Ben played by Steven Yeun is introduced as Jay Gatsby-esque character. He's a millionaire playboy who gets all of the women and Lee is the Nick Carraway in the situation. If you've read "The Great Gatsby", it ends in tragedy. "The Great Gatsby" syndrome is particularly about how a poor man's infatuation with money/richness leads into a dark path. Lee of course kills Ben in the end after Lee getting completely getting full of himself. That the first thing I picked up when watching this film a few years back.

Now, my POV has completely changed. Mostly because, I payed attention to Shin Hae-mi's arc in it entirely. Shin Hae-Mi is dealt with decision to either become a freer person or a person who stays in their own lane. The biggest question is weather or not Shin Hae-mi actually fulfilled her promise of becoming "Little Hunger Vs. Great Hunger". Little Hunger is the idea of someone physically being hungry for attention and Great Hunger being about how someone is hungry to search for the answers of life. The meaning of life is an extremely important aspect of the film. Ben, Shin Hae-mi, Lee all have trouble with grasping this idea. Lee takes the murderous route, Ben takes the fetishy/instant gratification route, Shin Hae-mi takes more of a mental/physical route. Shin Hae-mi's final scene in this film is important because its metaphorical.
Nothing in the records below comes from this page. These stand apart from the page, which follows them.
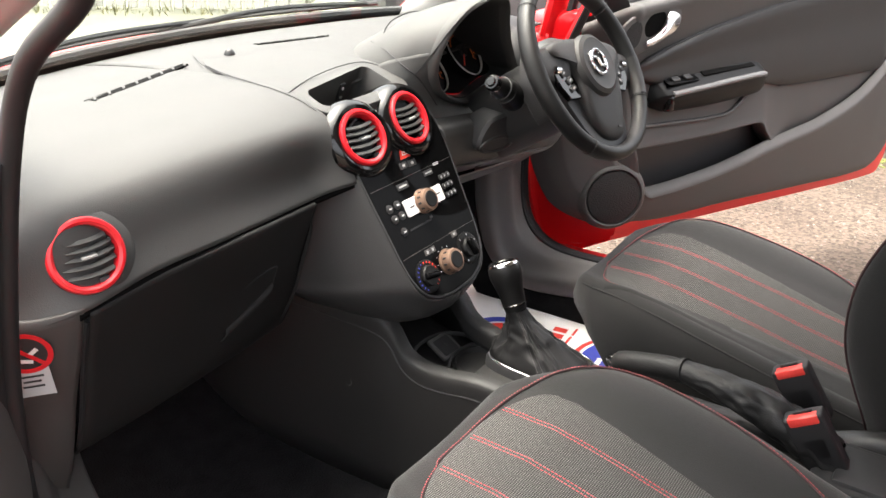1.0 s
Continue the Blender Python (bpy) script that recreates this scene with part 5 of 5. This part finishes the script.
# ---- paper floor mat in the driver's footwell ----
MZ = 0.236
mat_thing = thing("paper_floor_mat", "white paper floor mat printed with red and blue circles", "floor mat", (0.52, 0.19, MZ))
rows = [[V((x0 + (x1 - x0) * k / 6, y, z - 0.0008)) for k in range(7)] for y, z, x0, x1 in ((-0.075, MZ, 0.36, 0.64), (0.05, MZ, 0.35, 0.648), (0.2, MZ, 0.33, 0.645), (0.34, MZ, 0.31, 0.634), (0.42, MZ + 0.001, 0.31, 0.628), (0.50, MZ + 0.013, 0.33, 0.62), (0.58, MZ + 0.038, 0.36, 0.61))]
part("sheet", loft(rows, 30, 14), M_PAPER, mat_thing, thick=0.0012)


def arc(cx, cy, r0, r1, a0, a1, mat, name, z=0.0004):
    bm = bmesh.new()
    n = 28
    o = [(cx + r1 * math.cos(radians(a0 + (a1 - a0) * k / n)), cy + r1 * math.sin(radians(a0 + (a1 - a0) * k / n))) for k in range(n + 1)]
    i = [(cx + r0 * math.cos(radians(a0 + (a1 - a0) * k / n)), cy + r0 * math.sin(radians(a0 + (a1 - a0) * k / n))) for k in range(n + 1)]
    sheet(bm, [[V((x, y, MZ + z)) for x, y in o], [V((x, y, MZ + z)) for x, y in i]])
    part(name, bm, mat, mat_thing)


CXM, CYM = 0.435, 0.276
arc(CXM, CYM, 0.018, 0.062, 0, 360, M_REDPRINT, "red_disc")
arc(CXM, CYM, 0.070, 0.093, -30, 215, M_BLUE, "blue_ring")
arc(CXM, CYM, 0.104, 0.120, 60, 150, M_REDPRINT, "red_ring")
arc(0.485, -0.022, 0.020, 0.093, 0, 360, M_BLUE, "blue_disc")
arc(0.485, -0.022, 0.101, 0.113, 0, 360, M_REDPRINT, "red_ring")
for k in range(4):
    bm = bmesh.new()
    box(bm, (0.020, 0.034, 0.0008), pose(0.453 + 0.030 * k, 0.152 + 0.0035 * k, MZ + 0.0004, 0, 0, 7), 0)
    part("word_bar", bm, M_REDPRINT, mat_thing)
for x0, w, y0 in ((0.463, 0.026, 0.121), (0.505, 0.046, 0.124), (0.552, 0.034, 0.128)):
    bm = bmesh.new()
    box(bm, (w, 0.006, 0.0008), pose(x0, y0, MZ + 0.0004, 0, 0, 5), 0)
    part("word_bar", bm, M_REDPRINT, mat_thing)
for x0, w, y0 in ((0.455, 0.045, 0.022), (0.505, 0.035, 0.024)):
    bm = bmesh.new()
    box(bm, (w, 0.012, 0.0008), pose(x0, y0, MZ + 0.0010, 0, 0, 5), 0)
    part("word_bar", bm, M_PAPER, mat_thing)


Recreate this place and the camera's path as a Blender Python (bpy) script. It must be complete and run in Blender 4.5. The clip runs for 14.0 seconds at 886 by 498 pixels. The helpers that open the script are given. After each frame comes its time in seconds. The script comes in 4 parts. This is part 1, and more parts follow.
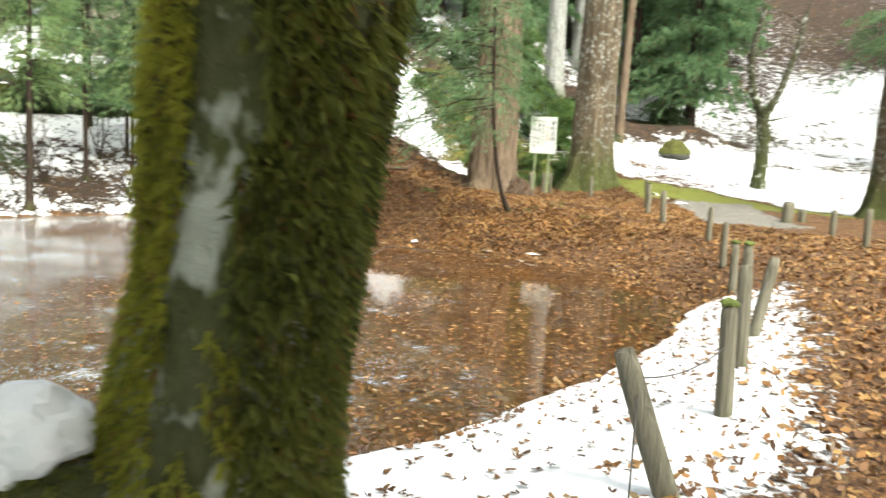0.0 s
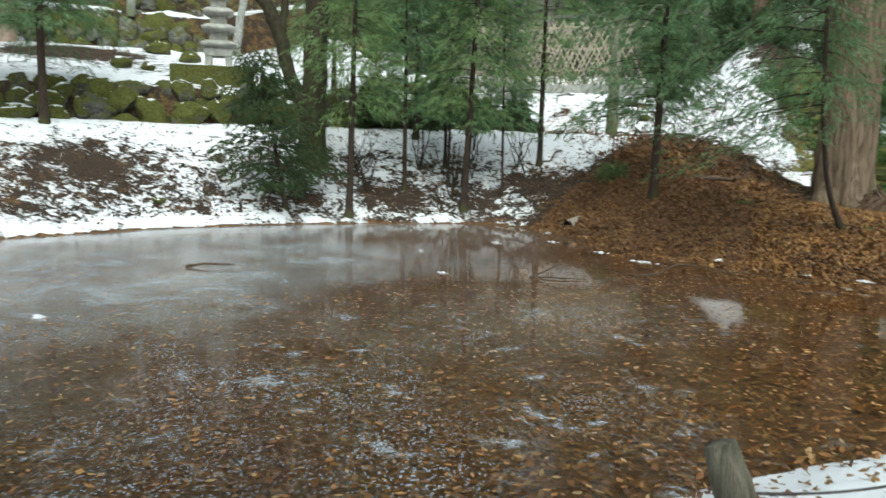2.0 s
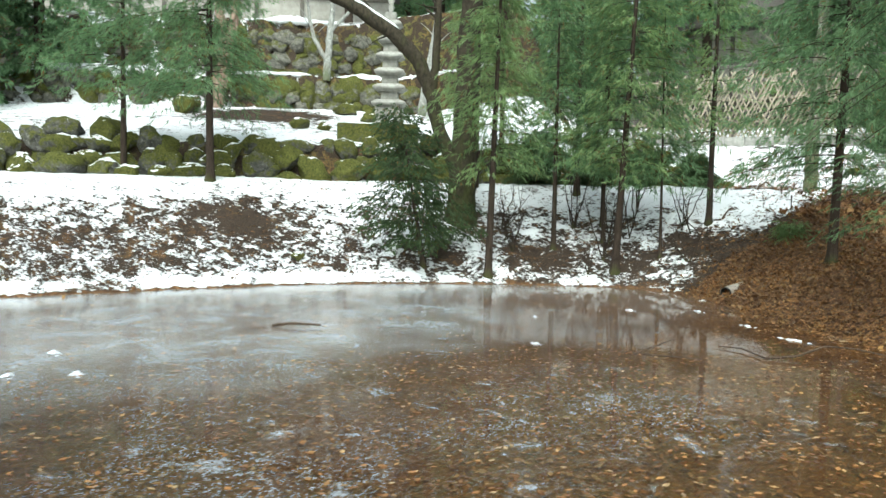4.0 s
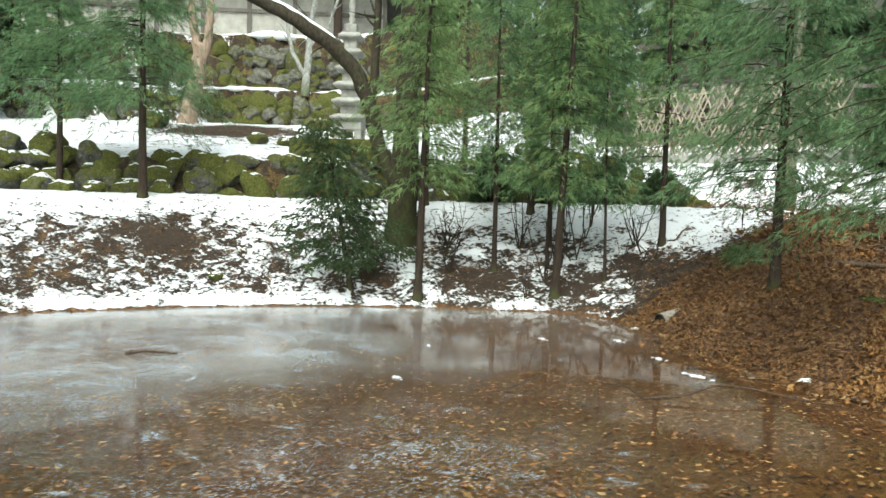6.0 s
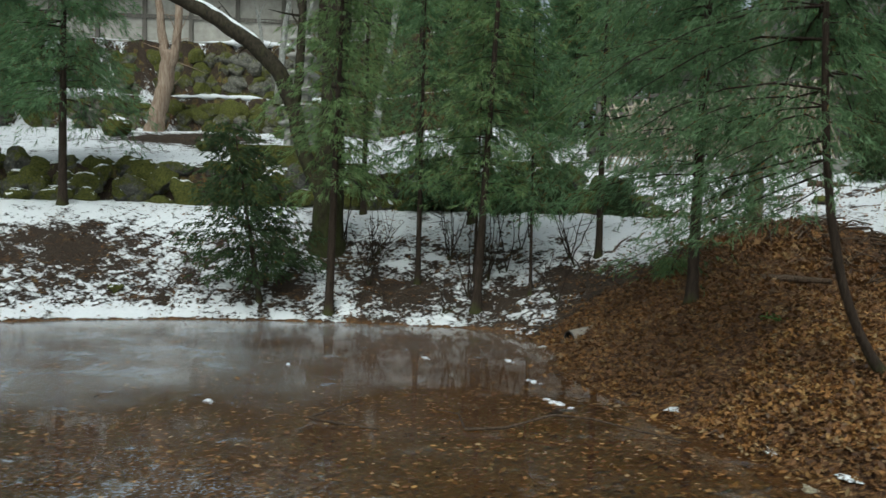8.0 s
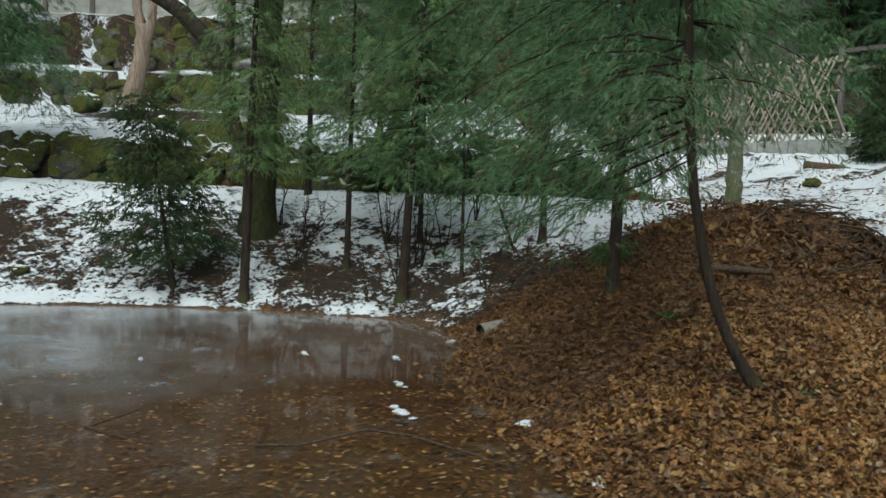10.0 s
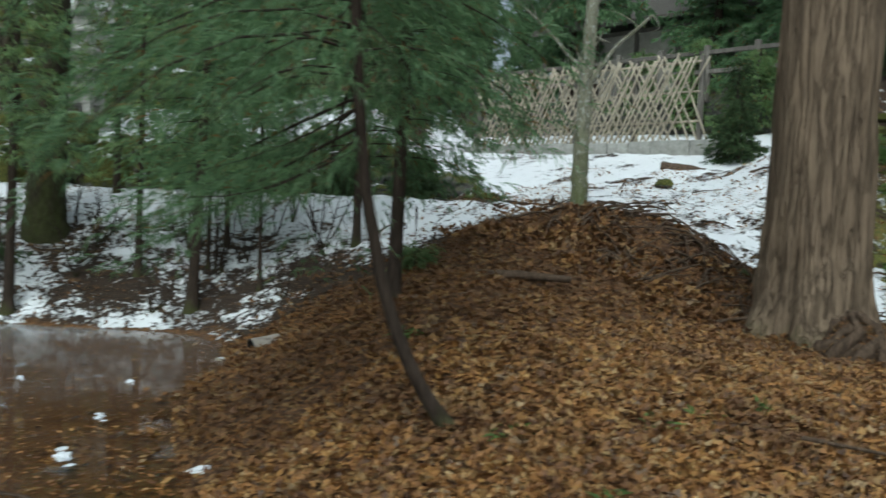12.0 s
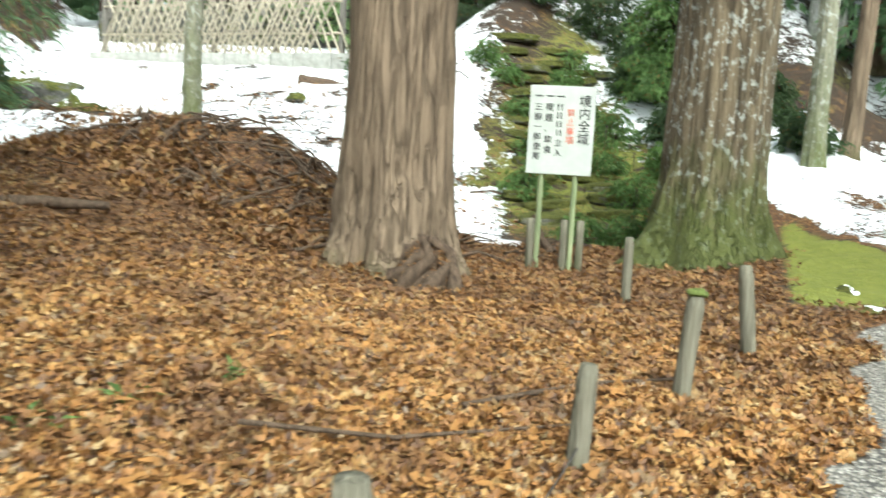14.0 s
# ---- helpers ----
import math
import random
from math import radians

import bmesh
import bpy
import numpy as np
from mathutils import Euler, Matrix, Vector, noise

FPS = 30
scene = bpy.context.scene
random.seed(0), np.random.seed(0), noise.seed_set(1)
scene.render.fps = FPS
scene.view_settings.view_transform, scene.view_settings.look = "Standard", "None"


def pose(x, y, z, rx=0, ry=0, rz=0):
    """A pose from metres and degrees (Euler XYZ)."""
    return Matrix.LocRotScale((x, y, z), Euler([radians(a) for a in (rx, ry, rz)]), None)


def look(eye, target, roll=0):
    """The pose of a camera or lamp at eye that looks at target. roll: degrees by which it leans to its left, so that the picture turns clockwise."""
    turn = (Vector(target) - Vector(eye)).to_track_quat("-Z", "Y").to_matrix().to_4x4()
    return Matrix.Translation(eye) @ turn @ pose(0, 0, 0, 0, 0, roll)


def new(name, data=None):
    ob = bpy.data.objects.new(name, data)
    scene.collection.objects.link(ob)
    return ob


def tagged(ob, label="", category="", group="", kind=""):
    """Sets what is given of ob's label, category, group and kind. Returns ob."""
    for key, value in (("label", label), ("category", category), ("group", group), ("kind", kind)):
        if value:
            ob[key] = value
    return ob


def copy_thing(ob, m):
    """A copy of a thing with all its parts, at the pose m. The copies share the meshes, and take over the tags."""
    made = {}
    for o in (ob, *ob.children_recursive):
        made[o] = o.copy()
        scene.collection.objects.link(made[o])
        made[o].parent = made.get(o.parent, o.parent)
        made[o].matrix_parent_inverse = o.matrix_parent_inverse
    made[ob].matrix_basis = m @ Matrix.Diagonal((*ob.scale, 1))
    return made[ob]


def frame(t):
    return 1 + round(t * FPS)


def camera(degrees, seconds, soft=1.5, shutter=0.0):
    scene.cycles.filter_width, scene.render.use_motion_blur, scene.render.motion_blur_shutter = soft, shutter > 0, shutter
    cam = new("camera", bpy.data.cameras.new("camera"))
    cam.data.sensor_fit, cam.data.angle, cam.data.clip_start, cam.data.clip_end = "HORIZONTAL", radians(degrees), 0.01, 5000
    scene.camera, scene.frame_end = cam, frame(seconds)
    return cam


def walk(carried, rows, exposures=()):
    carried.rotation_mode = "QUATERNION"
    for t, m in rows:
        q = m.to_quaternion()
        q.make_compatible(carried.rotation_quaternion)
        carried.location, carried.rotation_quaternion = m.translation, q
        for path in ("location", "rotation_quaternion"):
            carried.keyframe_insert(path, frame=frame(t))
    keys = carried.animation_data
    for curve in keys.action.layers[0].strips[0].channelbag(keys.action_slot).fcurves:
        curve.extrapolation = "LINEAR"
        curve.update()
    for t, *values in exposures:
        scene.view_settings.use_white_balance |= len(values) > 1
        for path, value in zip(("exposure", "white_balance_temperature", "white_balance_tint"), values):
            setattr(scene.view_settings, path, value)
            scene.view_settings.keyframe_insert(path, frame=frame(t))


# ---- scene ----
cam = camera(55.8, 14.0, soft=1.5, shutter=0.5)
METRES, EYE, TILT, LEAN, TURN = 13.0, 1.77, -7.9, -2.7, 0.0
ROWS = [
    (0.0, 0.0, 0.0, 0.0, 0.0, 0.0, -0.0),
    (0.5, 0.0201, 0.018, -0.0018, 6.37, -0.09, -0.82),
    (1.0, 0.0389, 0.0396, -0.0015, 12.48, -0.14, -1.26),
    (1.5, 0.0535, 0.0627, -0.0004, 18.58, 0.04, -1.98),
    (2.0, 0.0681, 0.091, 0.0007, 24.58, 0.57, -2.37),
    (2.5, 0.0828, 0.1209, 0.0016, 28.19, 1.55, -2.8),
    (3.0, 0.0998, 0.1506, 0.0062, 33.63, 2.2, -3.39),
    (5.5, 0.1756, 0.3175, 0.0297, 41.87, 4.46, -4.81),
    (6.0, 0.1897, 0.3544, 0.0342, 42.18, 4.65, -4.82),
    (6.5, 0.2046, 0.3919, 0.0391, 43.38, 4.78, -5.03),
    (7.0, 0.2193, 0.4296, 0.0429, 43.89, 5.02, -5.15),
    (7.5, 0.231, 0.4659, 0.0463, 44.1, 5.16, -5.26),
    (8.0, 0.2463, 0.5032, 0.0489, 44.32, 5.41, -5.31),
    (10.5, 0.2818, 0.6834, 0.0757, 47.02, 3.81, -6.12),
    (11.0, 0.2866, 0.7181, 0.0814, 45.71, 3.96, -6.02),
    (11.5, 0.2938, 0.7526, 0.0855, 44.06, 4.25, -5.88),
    (12.0, 0.3032, 0.7866, 0.0903, 41.03, 4.65, -5.52),
    (12.5, 0.3132, 0.8202, 0.0939, 37.23, 4.84, -5.13),
    (13.0, 0.3205, 0.8566, 0.0964, 32.19, 3.84, -4.58),
    (13.5, 0.3258, 0.8902, 0.1008, 25.26, 2.32, -3.77),
    (14.0, 0.33, 0.9223, 0.1061, 20.28, 0.82, -3.21),
]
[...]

She smokes a blunt, dances naked to a sunset. (the same sunset that she cried about earlier on), and "disappears like smoke". We as an audience start to realize that Shin Hae-mi might be a figment of imagination because of the mysterious calls Lee is getting. The significance of the cat "not being there" and then reappearing towards the end. Lee being completely unstable mentally with realizing that Shin Hae-mi might've lied about being trapped in a well.

Maybe Lee might've dreamed of being with Shin Hae-mi the whole time because, he is writing a novel and sitting in the same apartment Shin Hae-mi "used to own". Like I said, its all metaphorical.

The one thing that is still ambiguous is Ben's motivation for burning greenhouses. The only thing I can say that its a hobby, fetish, something he gets of by. Lee's dream of him as a boy burning down a greenhouse can be interpreted as the past ugly self. Lee bullied Shin Hae-mi when he was a kid. Called her ugly and walked away. The past eventually came up to him in the present and now its fucking with his future.

Ben is just absolutely bored in his life. There's an open interpretation of him actually killing Shin Hae-mi but, that's debatable. Ben has a lot of items from his bathroom. All owned by women. The makeup, the watch, etc...

I can talk about this movie all day. I think its one of the best films of the last decade. Truly metaphorical and ambiguous.